Concise Natural Language Generation from Formal Specifications

Hercules Dalianis

Abstract

In natural language generation a computer automatically creates natural language, e.g. English, Chinese, or Greek, from a computational representation. One use of Natural Language Generation is to describe software systems. Formal specification is a method to describe computer system for software development purposes. Most people do not understand formal languages, but they understand natural languages, therefore it is desirable to have a tool which automatically generates natural language from a formal specification. To generate natural language from computational representations, a number of processes must be carried out. Part of the process called sentence planning is the task of aggregation. Aggregation, which has been called ellipsis or coordination in Linguistics, is the process which removes redundancies during generation of a natural language discourse without losing any information, making text more fluent and easily read. People do aggregation all the time without thinking about it.

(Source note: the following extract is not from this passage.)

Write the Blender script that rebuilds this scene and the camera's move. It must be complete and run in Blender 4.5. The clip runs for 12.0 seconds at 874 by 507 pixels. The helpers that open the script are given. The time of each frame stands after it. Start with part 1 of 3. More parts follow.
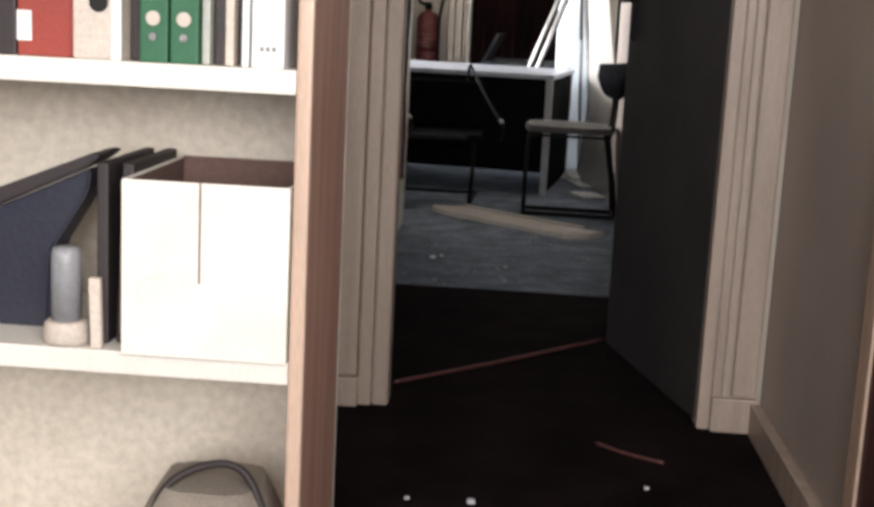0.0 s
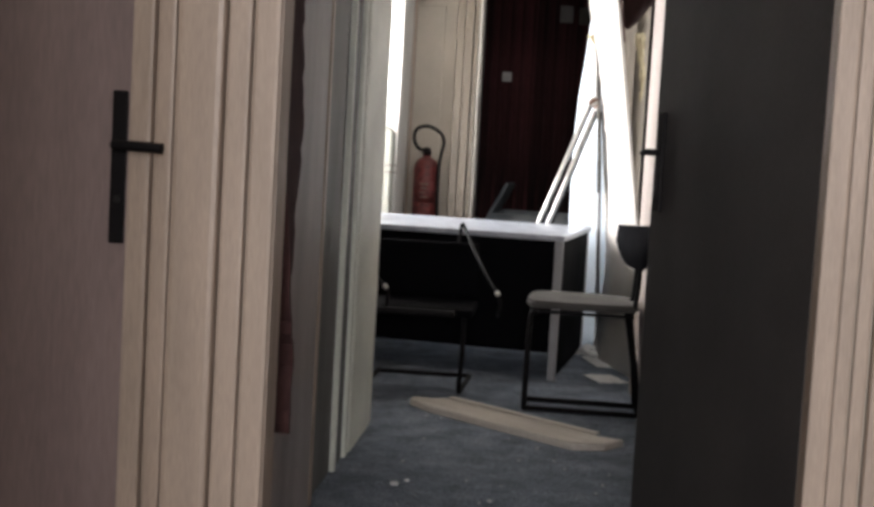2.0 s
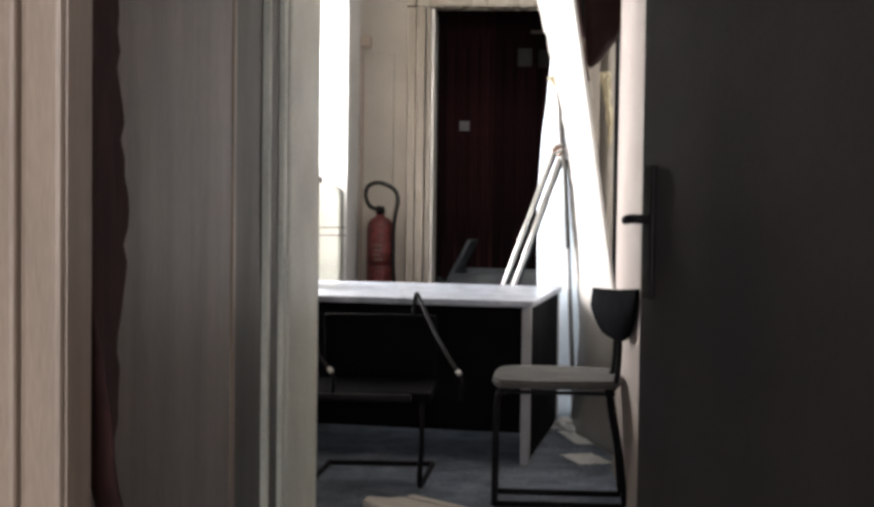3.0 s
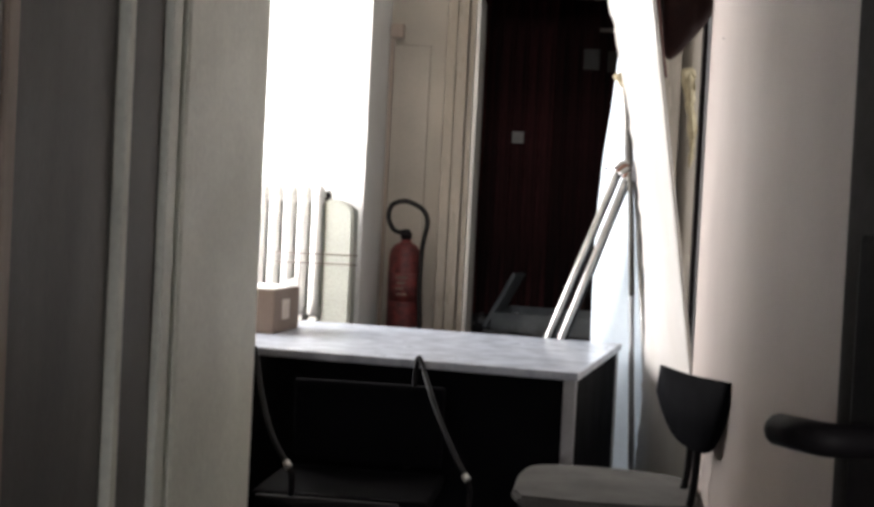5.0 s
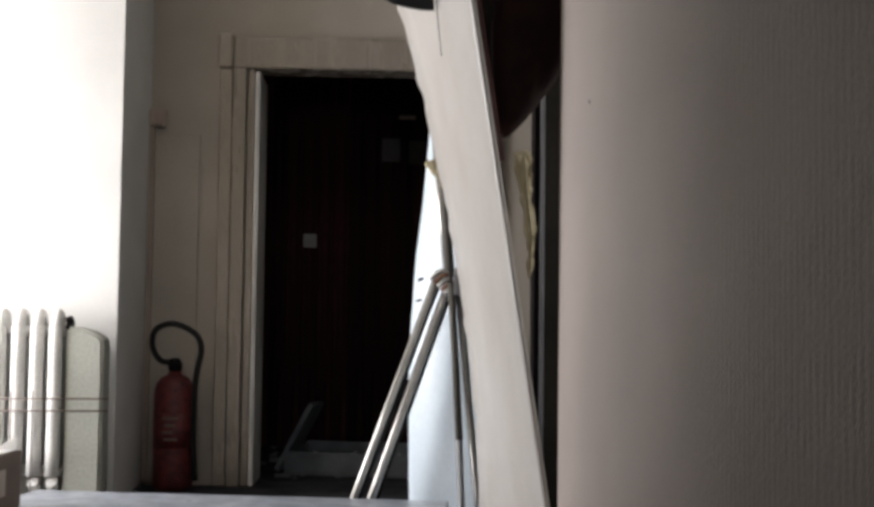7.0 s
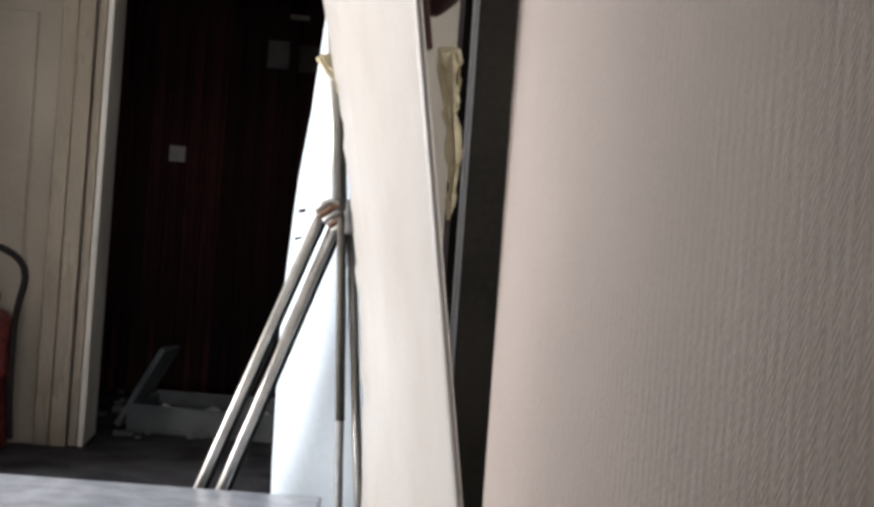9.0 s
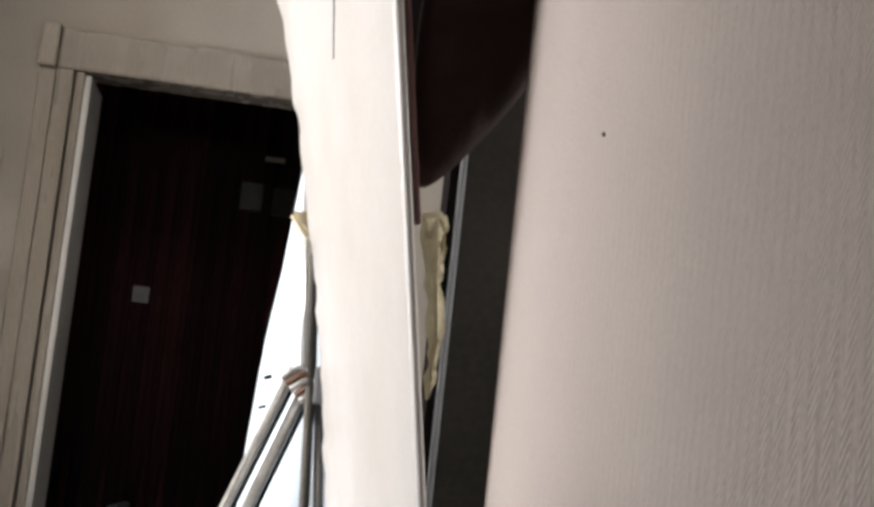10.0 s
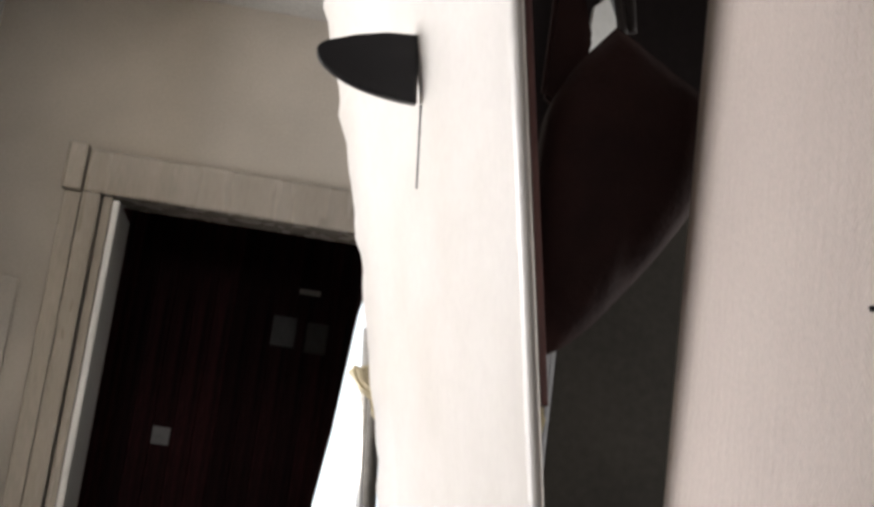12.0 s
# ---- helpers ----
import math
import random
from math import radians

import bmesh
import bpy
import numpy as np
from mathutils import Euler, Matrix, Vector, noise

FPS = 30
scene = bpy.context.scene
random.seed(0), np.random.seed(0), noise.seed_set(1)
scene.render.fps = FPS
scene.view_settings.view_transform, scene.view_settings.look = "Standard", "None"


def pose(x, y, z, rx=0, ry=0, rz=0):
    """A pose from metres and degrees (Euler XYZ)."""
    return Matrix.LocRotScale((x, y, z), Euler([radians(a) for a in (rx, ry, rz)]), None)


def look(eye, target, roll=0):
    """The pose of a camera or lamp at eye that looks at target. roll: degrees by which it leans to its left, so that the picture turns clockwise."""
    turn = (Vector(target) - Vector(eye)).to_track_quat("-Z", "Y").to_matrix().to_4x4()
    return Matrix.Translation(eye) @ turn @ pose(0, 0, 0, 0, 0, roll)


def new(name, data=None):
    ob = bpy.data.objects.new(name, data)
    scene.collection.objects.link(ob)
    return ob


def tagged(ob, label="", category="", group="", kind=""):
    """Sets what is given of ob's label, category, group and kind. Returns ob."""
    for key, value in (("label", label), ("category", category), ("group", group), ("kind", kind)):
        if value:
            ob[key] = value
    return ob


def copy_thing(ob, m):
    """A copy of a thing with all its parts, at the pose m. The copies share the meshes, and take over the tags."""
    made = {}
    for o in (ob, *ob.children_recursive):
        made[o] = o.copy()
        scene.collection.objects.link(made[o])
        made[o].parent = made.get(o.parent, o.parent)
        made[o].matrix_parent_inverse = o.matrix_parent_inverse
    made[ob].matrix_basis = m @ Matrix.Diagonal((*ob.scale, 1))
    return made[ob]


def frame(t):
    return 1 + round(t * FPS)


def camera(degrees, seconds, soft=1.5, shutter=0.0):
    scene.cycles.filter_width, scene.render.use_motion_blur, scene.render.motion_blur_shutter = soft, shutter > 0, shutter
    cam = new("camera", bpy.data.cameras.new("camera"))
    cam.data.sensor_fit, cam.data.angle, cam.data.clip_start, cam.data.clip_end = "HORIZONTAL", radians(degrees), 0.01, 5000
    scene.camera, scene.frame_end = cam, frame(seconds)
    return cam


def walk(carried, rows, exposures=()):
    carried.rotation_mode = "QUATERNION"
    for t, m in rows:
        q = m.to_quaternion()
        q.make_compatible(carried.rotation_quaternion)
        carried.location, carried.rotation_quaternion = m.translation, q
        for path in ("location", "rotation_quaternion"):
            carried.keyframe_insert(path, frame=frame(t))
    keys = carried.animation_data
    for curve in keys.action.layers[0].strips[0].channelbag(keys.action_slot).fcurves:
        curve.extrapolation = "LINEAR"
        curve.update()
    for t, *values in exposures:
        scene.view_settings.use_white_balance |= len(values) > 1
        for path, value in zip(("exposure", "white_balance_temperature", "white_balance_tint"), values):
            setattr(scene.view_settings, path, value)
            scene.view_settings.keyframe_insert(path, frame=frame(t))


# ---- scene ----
cam = camera(38.4, 12.0, soft=3.4)
PATH = [
    (0, (0.311, -0.137, 1.053), (0.193, 1.825, 0.683), 2.9),
    (0.5, (0.357, 0.109, 1.064), (0.298, 2.088, 0.765), 2.65),
    (1, (0.370, 0.478, 1.082), (0.316, 2.471, 0.914), 1.75),
    (1.5, (0.428, 0.846, 1.082), (0.290, 2.832, 0.899), 3.37),
    (2, (0.429, 1.223, 1.098), (0.252, 3.210, 0.946), 3.25),
    (2.5, (0.431, 1.571, 1.129), (0.299, 3.566, 1.063), 0.61),
    (4.5, (0.537, 3.059, 1.18), (0.346, 5.047, 1.087), 2.8),
    (5, (0.531, 3.390, 1.216), (0.285, 5.373, 1.165), 2.9),
    (5.5, (0.503, 3.707, 1.232), (0.324, 5.700, 1.260), 2.0),
    (6, (0.491, 3.978, 1.250), (0.347, 5.972, 1.304), 0.7),
    (6.5, (0.492, 4.291, 1.282), (0.427, 6.289, 1.362), 1.3),
    (7, (0.475, 4.527, 1.318), (0.545, 6.522, 1.434), 0.7),
    (9, (0.506, 5.478, 1.373), (0.762, 7.461, 1.383), 4.1),
    (9.5, (0.482, 5.574, 1.410), (0.880, 7.530, 1.561), 5.5),
    (10, (0.500, 5.692, 1.464), (0.787, 7.658, 1.693), 6.1),
    (10.5, (0.514, 5.803, 1.522), (0.673, 7.756, 1.921), 7.3),
    (11, (0.516, 5.905, 1.553), (0.647, 7.834, 2.066), 7.4),
    (11.5, (0.480, 6.023, 1.556), (0.663, 7.962, 2.011), 7.3),
    (12, (0.425, 6.135, 1.570), (0.656, 8.076, 1.994), 7.5),
]
walk(cam, [(t, look(eye, target, roll)) for t, eye, target, roll in PATH],
     exposures=[(0, -0.62), (0.5, -0.68), (1.5, -0.4), (2.5, -0.4), (4.5, -0.55), (5, -0.8), (5.5, -1.2), (6.5, -2.0), (7, -2.0), (9, -1.35), (10, -1.25), (12, -1.25)])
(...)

The content of software engineering tools, data bases and expert systems, etc., is often highly redundant and needs aggregation before it can be successfully paraphrased to natural language. This thesis addresses various aspects of aggregation. When do we need to carry out aggregation? What types of aggregations are there? Are there any general rules for how to aggregate? How are the rules related to each other? Aggregation may give rise to ambiguities: How can we solve them? How is aggregation related to the other generation processes? In this thesis we develop the concept of aggregation and provide a number of solutions to these questions and refer to the growing literature on the problem. This work contributes to a novel part of the sentence planning phase of natural language generation.